Algumas pessoas, por características pessoais ou não, também podem se sentir mais invisíveis e solitárias quando em trabalho remoto. O sentimento de solidão nessa modalidade de trabalho não é uma peculiaridade apenas desse momento de pandemia. Pesquisadoras/es do tema relatam esse como um problema recorrente. Essa falta de sociabilidade pode trazer também problemas para nossa organização como colegas e categoria: se não estamos juntos, fica difícil notar situações de assédio, difícil nos organizar para reivindicar melhorias de forma geral em nossas condições de trabalho e renda.

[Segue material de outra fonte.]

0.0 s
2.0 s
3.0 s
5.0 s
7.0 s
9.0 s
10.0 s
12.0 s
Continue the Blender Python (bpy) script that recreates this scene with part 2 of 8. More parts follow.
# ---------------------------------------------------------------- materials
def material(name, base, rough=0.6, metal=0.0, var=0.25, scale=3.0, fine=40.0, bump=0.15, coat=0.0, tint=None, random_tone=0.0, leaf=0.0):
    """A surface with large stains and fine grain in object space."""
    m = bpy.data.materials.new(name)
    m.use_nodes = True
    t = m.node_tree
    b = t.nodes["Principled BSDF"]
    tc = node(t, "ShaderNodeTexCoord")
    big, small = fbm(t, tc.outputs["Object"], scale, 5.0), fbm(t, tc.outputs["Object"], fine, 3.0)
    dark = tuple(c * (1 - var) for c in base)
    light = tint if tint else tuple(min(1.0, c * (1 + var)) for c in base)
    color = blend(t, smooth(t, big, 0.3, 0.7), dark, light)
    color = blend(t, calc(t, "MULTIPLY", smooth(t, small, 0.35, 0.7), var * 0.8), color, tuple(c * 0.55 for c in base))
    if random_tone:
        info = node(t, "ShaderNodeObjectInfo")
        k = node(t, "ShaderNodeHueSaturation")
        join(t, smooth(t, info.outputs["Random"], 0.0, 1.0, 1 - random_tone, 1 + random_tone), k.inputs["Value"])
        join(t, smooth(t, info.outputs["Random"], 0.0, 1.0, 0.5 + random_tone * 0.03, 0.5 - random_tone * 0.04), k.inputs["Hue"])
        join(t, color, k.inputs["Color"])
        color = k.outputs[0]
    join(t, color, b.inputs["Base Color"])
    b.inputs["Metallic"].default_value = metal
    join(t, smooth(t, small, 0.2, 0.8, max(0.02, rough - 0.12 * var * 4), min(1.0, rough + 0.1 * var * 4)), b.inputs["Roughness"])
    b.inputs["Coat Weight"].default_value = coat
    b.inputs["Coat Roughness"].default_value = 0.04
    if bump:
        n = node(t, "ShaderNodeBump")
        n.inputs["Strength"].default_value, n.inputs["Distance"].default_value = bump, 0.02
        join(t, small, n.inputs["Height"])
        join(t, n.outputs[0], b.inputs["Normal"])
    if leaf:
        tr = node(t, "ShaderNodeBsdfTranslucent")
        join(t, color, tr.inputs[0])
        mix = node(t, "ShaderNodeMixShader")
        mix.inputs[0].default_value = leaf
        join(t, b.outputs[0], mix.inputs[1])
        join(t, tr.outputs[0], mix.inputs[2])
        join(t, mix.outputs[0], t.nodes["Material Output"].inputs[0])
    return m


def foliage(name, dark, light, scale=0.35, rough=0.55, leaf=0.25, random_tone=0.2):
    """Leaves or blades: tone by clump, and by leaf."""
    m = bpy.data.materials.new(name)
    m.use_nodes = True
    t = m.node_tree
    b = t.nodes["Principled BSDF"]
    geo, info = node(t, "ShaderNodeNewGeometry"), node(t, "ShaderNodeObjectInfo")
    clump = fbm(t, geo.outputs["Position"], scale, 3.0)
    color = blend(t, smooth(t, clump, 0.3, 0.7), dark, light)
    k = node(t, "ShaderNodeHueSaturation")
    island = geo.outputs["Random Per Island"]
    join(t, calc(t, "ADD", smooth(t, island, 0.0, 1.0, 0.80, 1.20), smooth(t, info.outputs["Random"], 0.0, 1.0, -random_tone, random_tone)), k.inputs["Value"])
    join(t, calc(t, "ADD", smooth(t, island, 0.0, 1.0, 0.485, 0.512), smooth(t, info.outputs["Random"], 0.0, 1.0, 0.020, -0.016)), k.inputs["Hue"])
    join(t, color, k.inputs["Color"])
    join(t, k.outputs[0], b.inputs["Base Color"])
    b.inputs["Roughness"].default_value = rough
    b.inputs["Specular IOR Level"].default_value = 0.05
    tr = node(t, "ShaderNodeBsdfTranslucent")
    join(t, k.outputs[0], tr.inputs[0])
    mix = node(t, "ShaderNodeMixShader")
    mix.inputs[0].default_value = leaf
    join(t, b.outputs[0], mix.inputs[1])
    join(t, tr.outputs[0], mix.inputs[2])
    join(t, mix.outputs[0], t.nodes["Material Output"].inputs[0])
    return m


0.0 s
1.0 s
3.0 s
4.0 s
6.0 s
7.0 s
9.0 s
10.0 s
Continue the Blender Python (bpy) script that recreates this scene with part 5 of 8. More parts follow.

A lista de potenciais problemas já está gigante e ainda nem falamos sobre as questões que afetam diretamente nosso bolso: aumento da conta de luz, da conta de água, contratar um plano de internet melhor, comprar mobiliário adequado ou sofrer com as consequências da falta de ergonomia… O computador vai ser fornecido pela empresa? E o celular? Ao menos vão reembolsar o plano? Vamos ter ajuda com aluguel/prestação? Os banqueiros irão economizar todos esses custos, transferindo-os para cada bancário e bancária, então não é correto que sejamos reembolsados? Ainda por cima, já há juiz advogando pelos banqueiros e dizendo que se os funcionários estão em trabalho remoto, não devem receber vale-refeição, como se a gente deixasse de almoçar ao deixar de frequentar um escritório diariamente.

E as outras questões legais, como acidentes de trabalho, como ficarão? Se estivermos de licença médica, será que nossos/as chefes não nos pressionarão para enviar apenas um e-mail, preencher apenas uma planilha? Ou mesmo que soframos pressão externa, será que não nos cobraremos para fazer isso e não deixar para depois? E hora extra, vão oficializar o não pagamento desta?

Em decorrência da ampliação dessa modalidade de trabalho, haverá também um impacto para outros trabalhadores e trabalhadoras que prestam serviços às instituições financeiras. Se haverá menos gente nos escritórios, haverá também uma redução no quadro de terceirizados, com a extinção de muitos postos de trabalho. Auxiliares de limpeza, funcionários de manutenção, copeiras, telefonistas, seguranças, garagistas, zeladores… A lista é grande, pessoas hoje subempregadas, que ganham pouco mais de um salário mínimo, passarão para as estatísticas de desempregados.

A implementação e ampliação do trabalho remoto é uma questão de grande complexidade, trará impacto financeiro e pode ter graves consequências para nossa saúde física e mental. Enquanto a pandemia durar, o trabalho remoto é fundamental para preservar nossa saúde, de nossos entes queridos e contribuir com o isolamento social, reduzindo a disseminação do vírus em toda sociedade. No entanto, quando a pandemia acabar, não devemos permitir que nos enfiem o trabalho remoto goela abaixo. E agora não podemos permitir que nossas entidades representativas negociem esse tema como se fosse algo dado, como se fosse ocorrer de qualquer forma. É preciso haver debate, precisamos nos conscientizar sobre todas as implicações dessa modalidade de trabalho para nós, bancários e bancárias, e para as demais categorias envolvidas: os terceirizados que certamente perderão seus empregos. Se acharmos coletivamente que isso deve ser implementado, deverá ser da forma que for melhor para a gente! Se não foi algo conquistado por meio da nossa luta, dificilmente nos favorecerá. Nenhum banqueiro está preocupado com o bem-estar de seus funcionários e funcionárias.

Estejamos atentos e atentas!

Não podemos permitir que ninguém negocie algo que nos afeta sem a nossa participação!

Este artigo está ilustrado com obras de Arthur Segal (1875-1944).